En plus, ce qui est aussi alarmant est que les femmes restent concentrées sur des activités qui sont peu valorisantes sur le marché du travail. D’autant plus que la crise sanitaire n’a fait qu’aggraver les inégalités hommes-femmes déjà existantes.
l À travail équivalent, les femmes gagnent en moyenne 33% de moins que les hommes et on estime qu’au rythme où évolue leur situation, il faudrait environ 257 ans pour combler l’écart salarial mondial entre les deux sexes. Quelle lecture en faites-vous ?
– Oui c’est la triste réalité. La première lecture, très frustrante, est qu’il faut plusieurs générations pour rattraper le gap, et que nous ne verrons certainement pas les impacts de nos actions de notre vivant.

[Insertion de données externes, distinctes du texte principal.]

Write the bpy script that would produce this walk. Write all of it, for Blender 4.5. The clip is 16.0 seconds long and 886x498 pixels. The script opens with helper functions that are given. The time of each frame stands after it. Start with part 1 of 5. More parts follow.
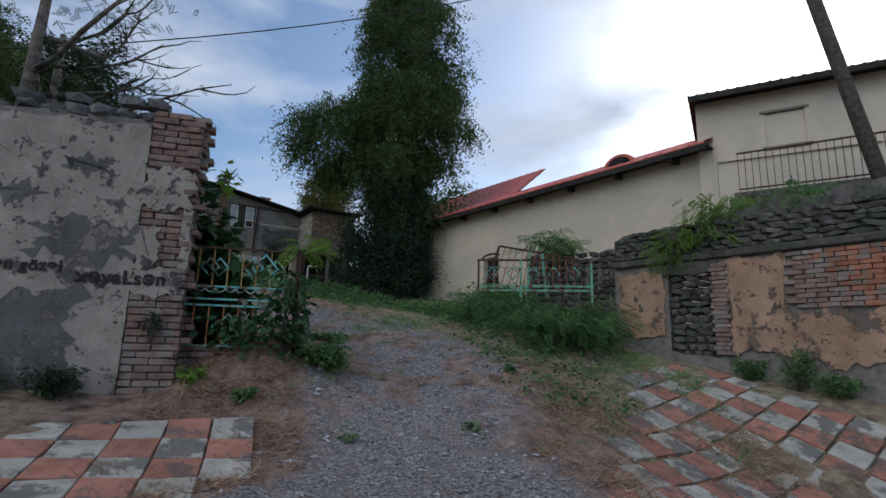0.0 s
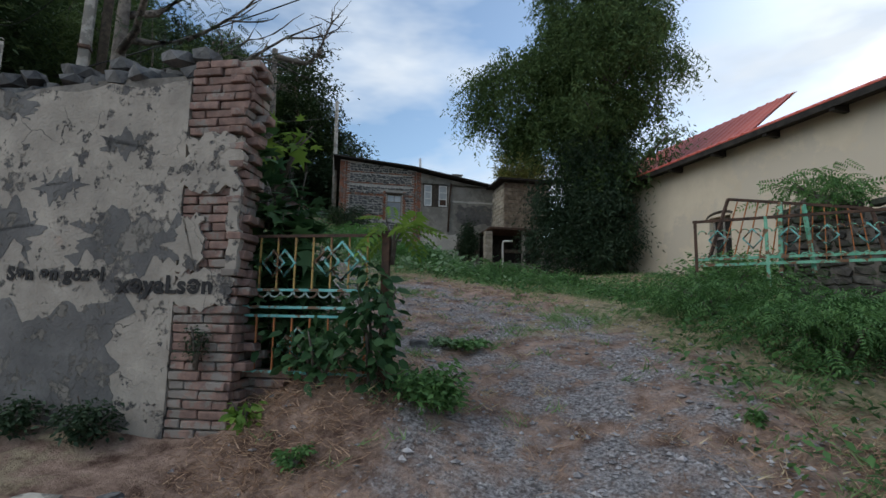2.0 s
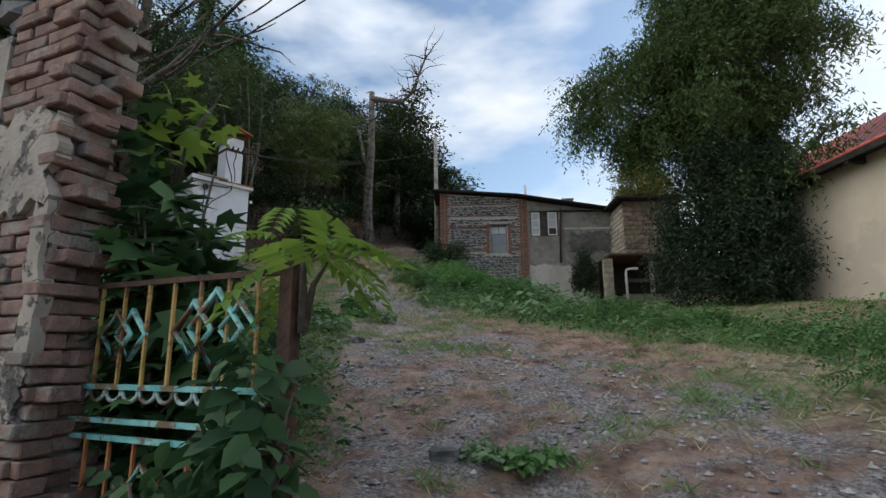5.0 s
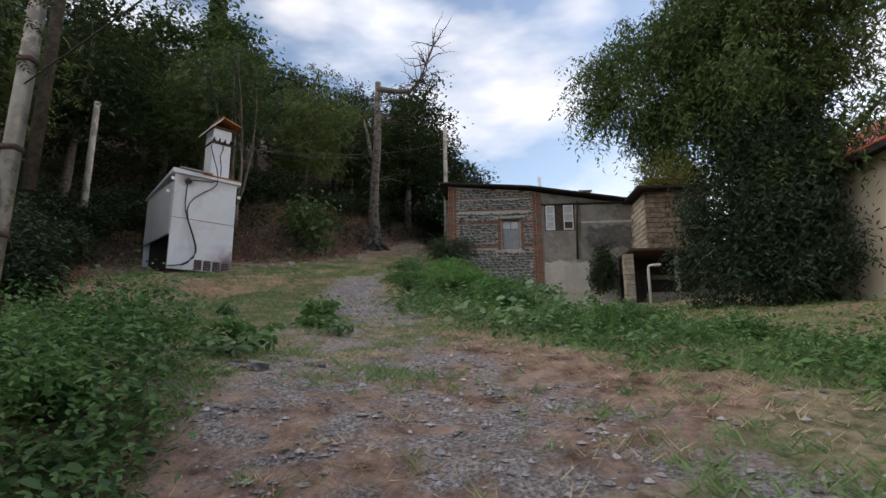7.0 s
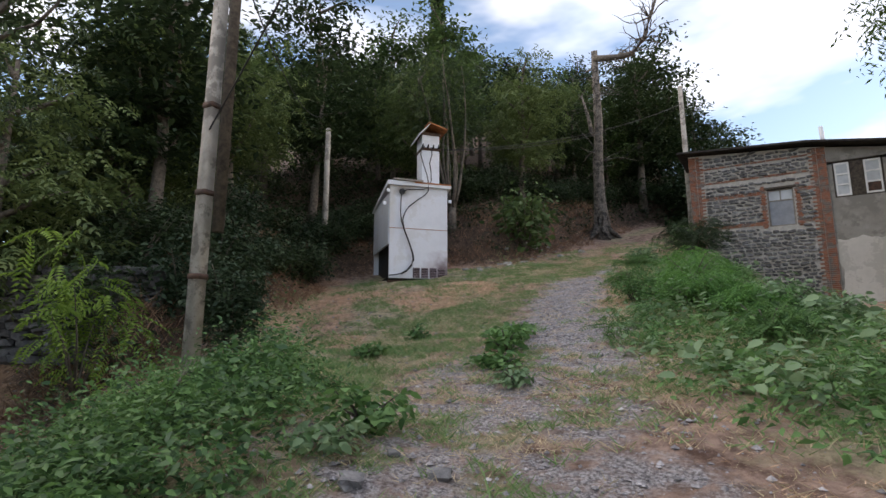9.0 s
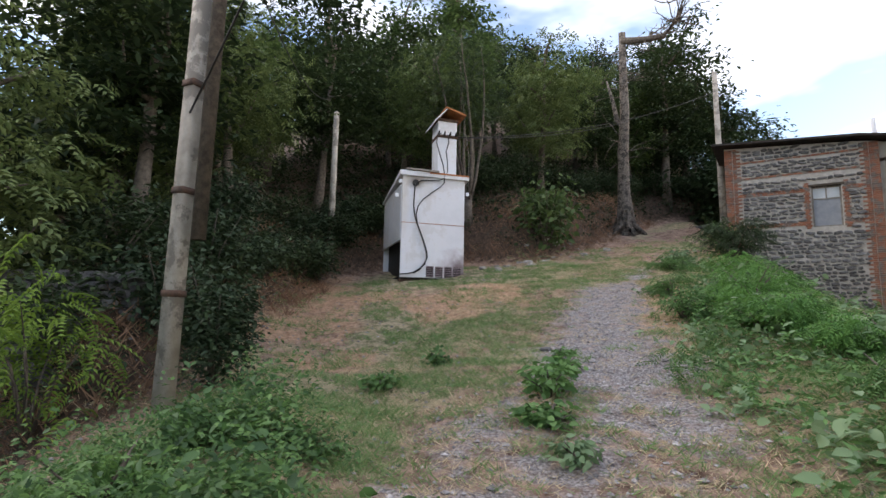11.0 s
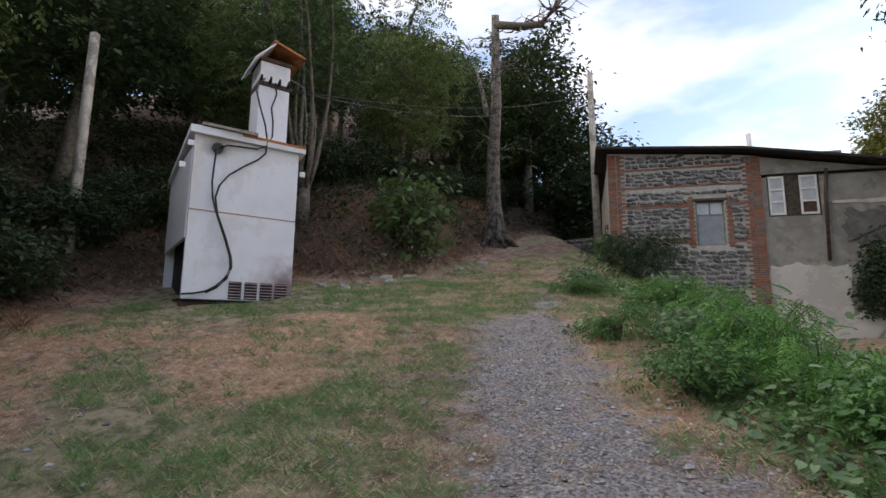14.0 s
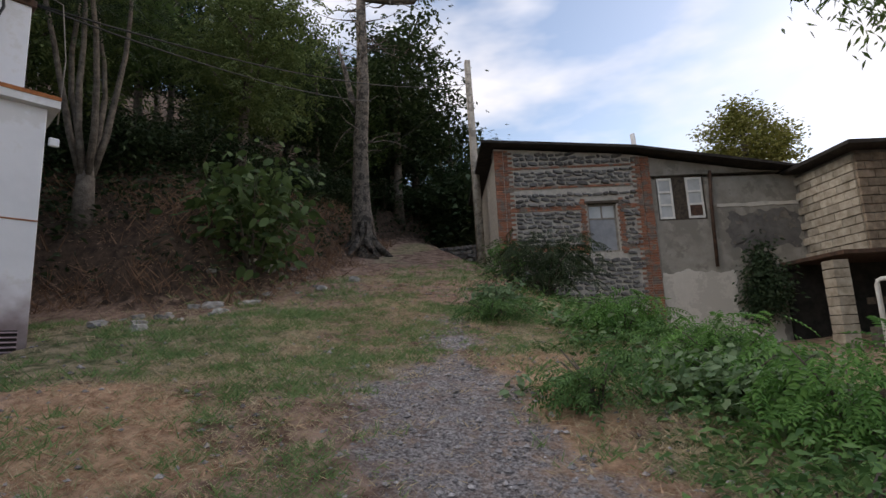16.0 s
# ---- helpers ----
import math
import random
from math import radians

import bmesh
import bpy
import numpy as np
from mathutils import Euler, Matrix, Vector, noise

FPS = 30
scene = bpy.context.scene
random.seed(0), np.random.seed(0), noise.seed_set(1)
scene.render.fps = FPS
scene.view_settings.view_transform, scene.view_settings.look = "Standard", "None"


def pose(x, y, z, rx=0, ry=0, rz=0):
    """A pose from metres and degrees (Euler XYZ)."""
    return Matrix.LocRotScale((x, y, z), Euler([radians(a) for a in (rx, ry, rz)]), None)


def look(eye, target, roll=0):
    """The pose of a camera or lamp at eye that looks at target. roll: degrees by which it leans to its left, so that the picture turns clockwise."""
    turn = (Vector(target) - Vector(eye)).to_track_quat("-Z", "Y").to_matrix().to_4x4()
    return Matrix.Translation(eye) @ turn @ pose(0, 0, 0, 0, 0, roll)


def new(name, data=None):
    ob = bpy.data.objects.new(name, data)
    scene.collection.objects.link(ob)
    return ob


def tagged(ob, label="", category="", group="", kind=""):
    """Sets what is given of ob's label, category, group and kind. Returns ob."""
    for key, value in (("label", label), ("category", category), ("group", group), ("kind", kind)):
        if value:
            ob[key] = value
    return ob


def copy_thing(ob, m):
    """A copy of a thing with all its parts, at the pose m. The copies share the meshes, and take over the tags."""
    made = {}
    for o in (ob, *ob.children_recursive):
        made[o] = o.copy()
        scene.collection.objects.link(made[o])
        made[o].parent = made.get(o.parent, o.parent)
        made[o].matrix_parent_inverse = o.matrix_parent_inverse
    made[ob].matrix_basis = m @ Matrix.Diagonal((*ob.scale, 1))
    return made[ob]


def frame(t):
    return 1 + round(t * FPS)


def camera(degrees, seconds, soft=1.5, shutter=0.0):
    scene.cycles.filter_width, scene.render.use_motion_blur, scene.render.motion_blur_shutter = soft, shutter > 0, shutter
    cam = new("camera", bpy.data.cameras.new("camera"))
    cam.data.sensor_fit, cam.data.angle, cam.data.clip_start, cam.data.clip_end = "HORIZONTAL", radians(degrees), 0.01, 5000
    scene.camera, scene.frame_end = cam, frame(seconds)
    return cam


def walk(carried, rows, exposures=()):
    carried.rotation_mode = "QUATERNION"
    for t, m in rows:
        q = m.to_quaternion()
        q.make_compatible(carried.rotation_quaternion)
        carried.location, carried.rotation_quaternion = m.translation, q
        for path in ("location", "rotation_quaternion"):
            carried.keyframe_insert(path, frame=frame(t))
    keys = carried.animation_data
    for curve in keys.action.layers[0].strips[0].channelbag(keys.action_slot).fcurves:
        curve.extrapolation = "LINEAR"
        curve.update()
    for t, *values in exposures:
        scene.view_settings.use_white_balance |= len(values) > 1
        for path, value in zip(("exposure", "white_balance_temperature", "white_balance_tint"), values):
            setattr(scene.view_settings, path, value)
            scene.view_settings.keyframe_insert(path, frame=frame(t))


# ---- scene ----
cam = camera(81.5, 16.0)
PATH = [
    (0, (-0.473, 0.221, 1.647), (-0.491, 2.184, 2.030), 1.41),
    (0.5, (-0.394, 0.778, 1.730), (-0.544, 2.737, 2.108), 2.71),
    (1, (-0.270, 1.336, 1.816), (-0.584, 3.278, 2.175), 3.68),
    (1.5, (-0.247, 1.976, 1.947), (-0.789, 3.873, 2.280), 3.33),
    (2, (-0.169, 2.515, 2.073), (-0.978, 4.326, 2.328), 1.07),
    (2.5, (-0.226, 3.034, 2.052), (-1.303, 4.674, 2.442), -1.13),
    (3, (-0.330, 3.300, 2.095), (-1.450, 4.895, 2.537), -1.25),
    (3.5, (-0.470, 3.610, 2.147), (-1.595, 5.210, 2.580), -1.10),
    (4, (-0.600, 3.950, 2.215), (-1.706, 5.567, 2.626), -0.95),
    (4.5, (-0.599, 4.237, 2.290), (-1.701, 5.858, 2.686), -0.50),
    (4.7, (-0.570, 4.440, 2.330), (-1.740, 6.015, 2.724), -0.35),
    (7, (-0.820, 6.250, 2.620), (-2.100, 7.740, 2.998), -0.40),
    (7.5, (-0.800, 6.720, 2.790), (-2.257, 8.032, 3.185), -0.33),
    (8, (-0.860, 7.130, 2.940), (-2.462, 8.266, 3.316), 0.22),
    (8.5, (-1.200, 7.470, 3.110), (-2.914, 8.443, 3.450), 0.17),
    (9, (-1.604, 7.718, 3.298), (-3.427, 8.477, 3.618), -0.08),
    (11.3, (-3.121, 8.036, 3.843), (-4.960, 8.778, 4.100), 1.17),
    (11.5, (-3.386, 8.163, 3.852), (-5.199, 8.960, 4.131), 0.36),
    (12, (-4.024, 8.609, 3.888), (-5.781, 9.530, 4.140), 2.38),
    (12.5, (-4.768, 8.905, 3.949), (-6.481, 9.895, 4.240), 2.04),
    (13, (-5.471, 9.037, 4.080), (-7.135, 10.113, 4.350), 2.21),
    (13.5, (-6.182, 9.477, 4.254), (-7.785, 10.638, 4.542), 1.75),
    (14, (-6.823, 9.927, 4.406), (-8.346, 11.186, 4.718), 0.69),
    (14.5, (-7.391, 10.440, 4.518), (-8.815, 11.801, 4.862), -0.87),
    (15, (-7.895, 10.853, 4.681), (-9.223, 12.307, 5.032), -1.80),
    (15.5, (-8.498, 11.374, 4.808), (-9.722, 12.917, 5.150), -2.04),
    (16, (-9.063, 11.783, 4.915), (-10.183, 13.405, 5.251), -2.64),
]
walk(cam, [(t, look(eye, target, roll)) for t, eye, target, roll in PATH], [
    (0, -0.30, 5800, 7), (1.5, -0.08, 5950, 4), (2.5, 0.26, 6400, 4), (4.7, 0.38, 6550, 5), (7, 0.57, 7150, 12), (9, 1.0, 7050, 13), (11.5, 1.36, 7050, 13), (12.5, 1.27, 7000, 13), (14.5, 0.74, 7000, 14), (16, 0.47, 7200, 14)])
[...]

Il faut le dire, les écarts concernent vraiment toutes les strates de la population que ce soit les femmes dans les coopératives, dans l’entrepreneuriat ou encore dans les entreprises ou dans les Conseils d’Administration. Il y a une problématique claire de diversité du genre. Au-delà des chiffres, il y a également des éléments qualitatifs à savoir notre culture, l’inconscient collectif qui pèse encore sur les mentalités. Et c’est donc en parallèle avec cela qu’il faut travailler.
l Dans la société marocaine, on entend beaucoup parler de la liberté et de l’égalité des hommes et des femmes. Que pensez-vous de la libération des femmes marocaine et du Moyen-Orient en tant que facteur influent de changement régional ?
– La libération de la femme marocaine est clairement un facteur de changement régional, voire de développement régional. En effet, plus le niveau et le statut des femmes s’élèvent, plus la transmission du savoir d’une génération à l›autre est également élevée. Or comme vous le savez, la femme est un pilier majeur dans l’éducation des enfants. Ainsi, comme le dit si bien l’anthropologue français, Emmanuel Todd, « Faire avancer la cause des droits des femmes fait également avancer la cause de l’éducation, et fait progresser le niveau socio- éducatif de toute une population. » C’est donc, sans conteste, un facteur de développement majeur.